At the FOMC meeting, staff officers present oral reports on the current and prospective situation in business and in domestic and international financial markets. The reports look at such specific factors as price and wage trends, employment and production, consumer income and spending, residential and commercial construction, business investment and inventories, foreign exchange markets, interest rates, money and credit aggregates, and fiscal policy.

After considering these reports, each Reserve Bank president, whether voting or nonvoting, outlines developments in his or her district. Each governor then makes his or her presentation. After an extended discussion among all members of the appropriate direction for policy, the chairman typically presents a policy recommendation that is open to possible further discussion. Finally, the 12 voting members cast their votes on the policy course to be taken until the next FOMC meeting. Sometimes the members may agree that the recommended policy might need to be modified before the next scheduled meeting.

At the end of the meeting, the committee issues its policy directive to the Federal Reserve Bank of New York, which operates the Federal Reserve’s open market trading desk. The directive indicates the new intended average level of the federal funds rate that the trading desk will try to maintain. The FOMC also makes a public announcement shortly after the meeting that gives this target rate as well a brief rationale for the policy stance.

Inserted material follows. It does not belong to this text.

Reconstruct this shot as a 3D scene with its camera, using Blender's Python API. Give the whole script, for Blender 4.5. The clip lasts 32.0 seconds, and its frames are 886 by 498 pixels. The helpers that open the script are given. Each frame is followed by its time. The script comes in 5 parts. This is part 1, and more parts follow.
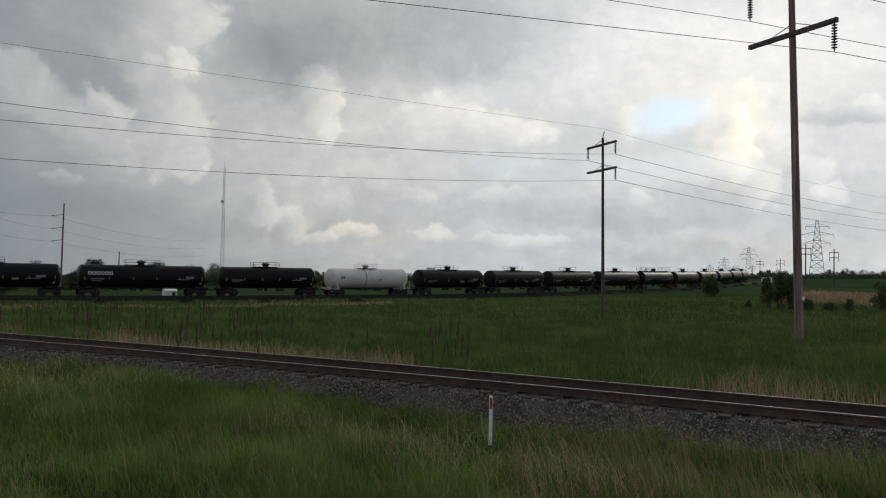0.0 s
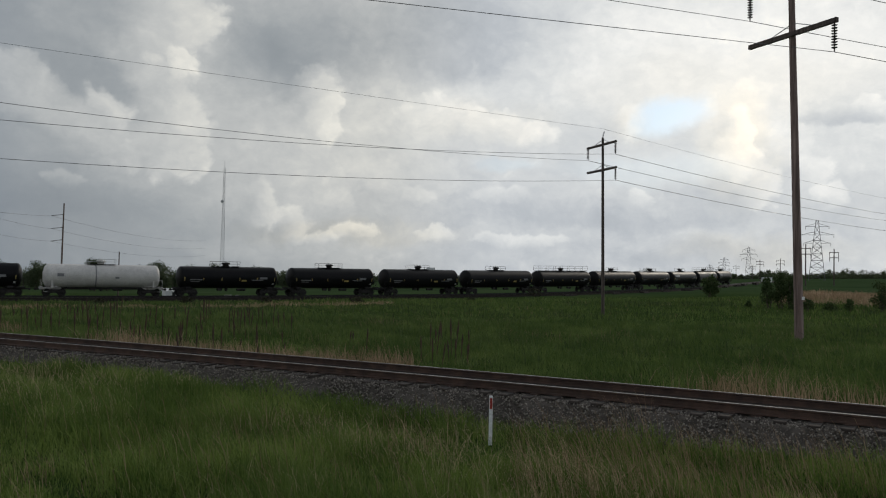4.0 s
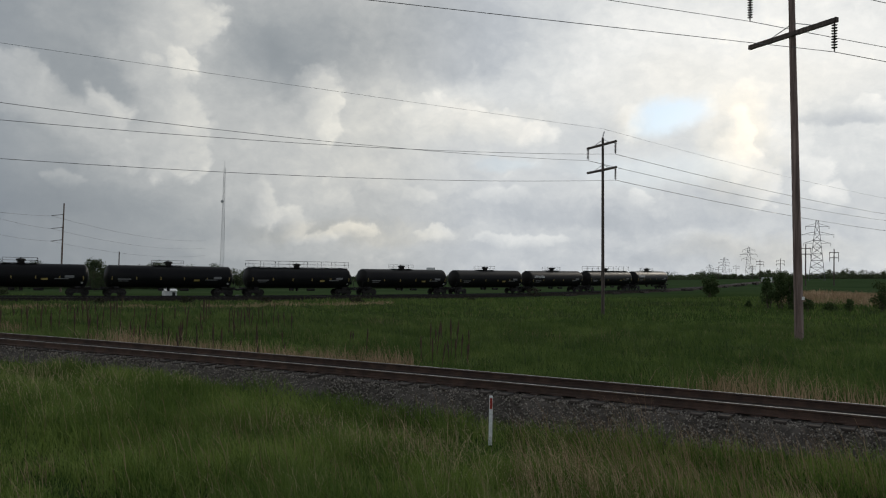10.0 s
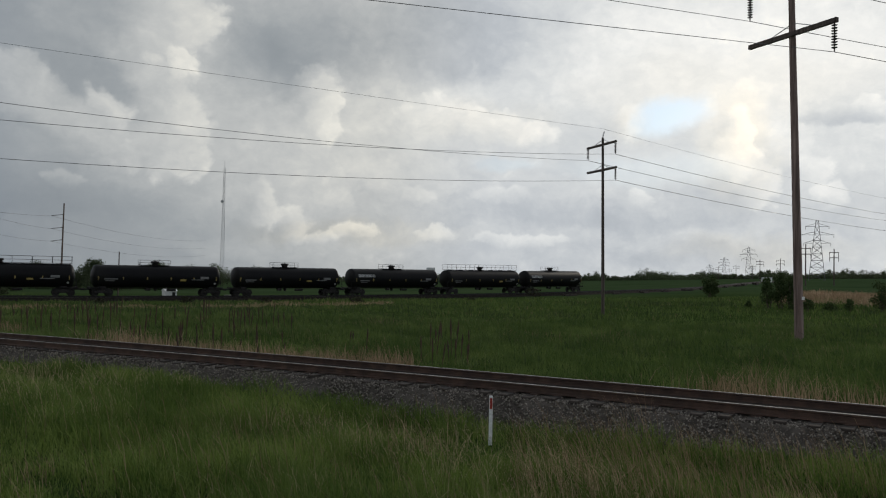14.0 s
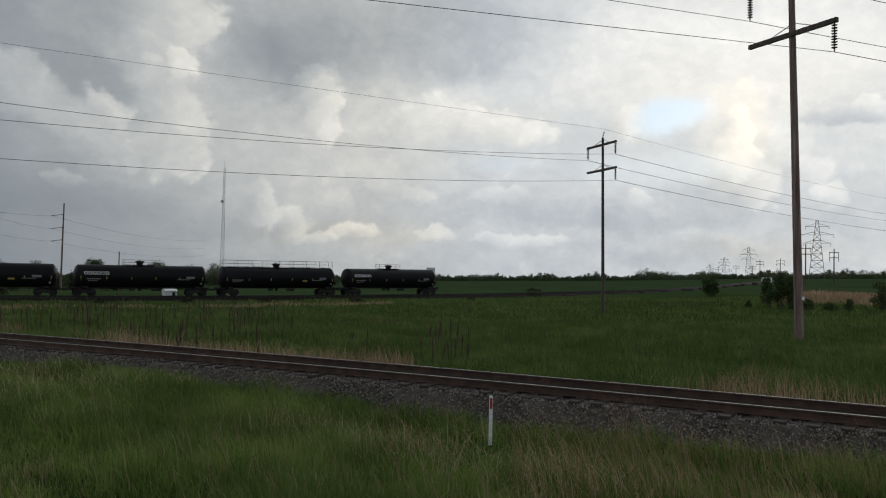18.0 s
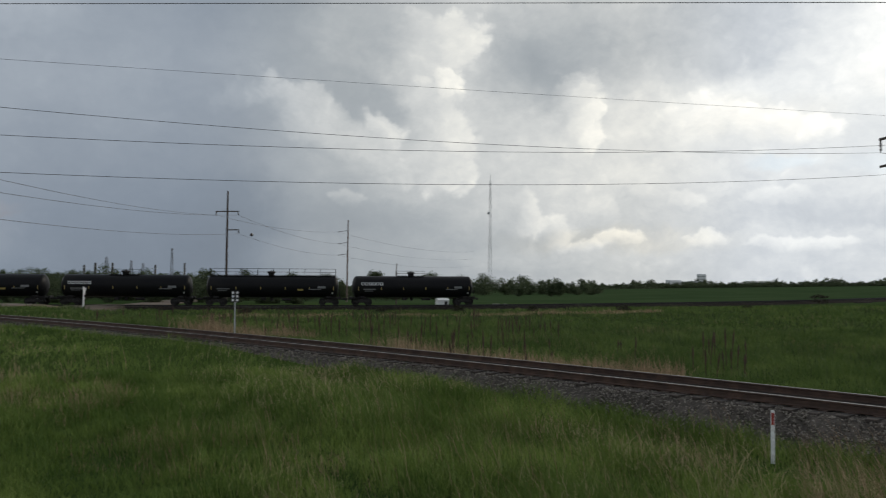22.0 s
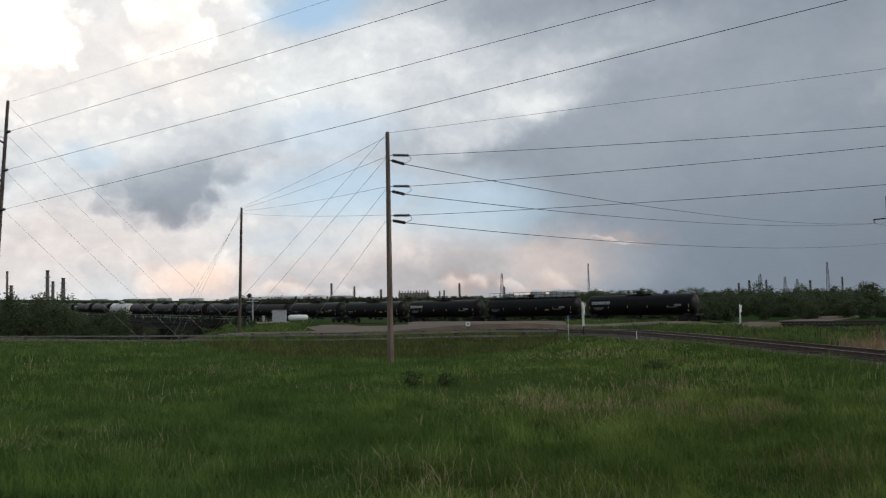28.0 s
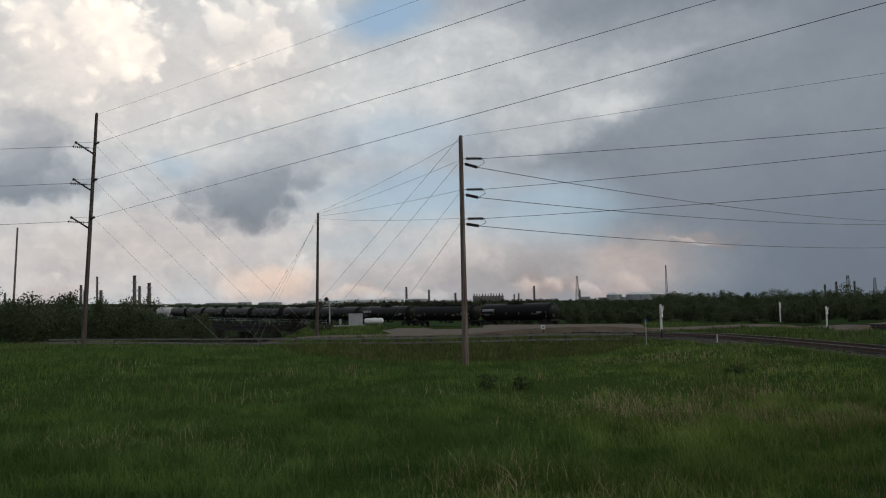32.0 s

The minutes for each FOMC meeting are released to the public a few days after the next regularly scheduled meeting; complete transcripts for an entire year of meetings are made available after a five-year lag.

At its first meeting each year, in late January or early February, the FOMC determines its policy objectives for the coming year. The Federal Reserve makes semiannual reports to Congress; in February the FOMC chairman reports on the committee’s expectations about the country’s economic performance and its monetary plans for the current calendar year. In July the chairman reports any revisions to the year’s plans as well as preliminary plans for the next year.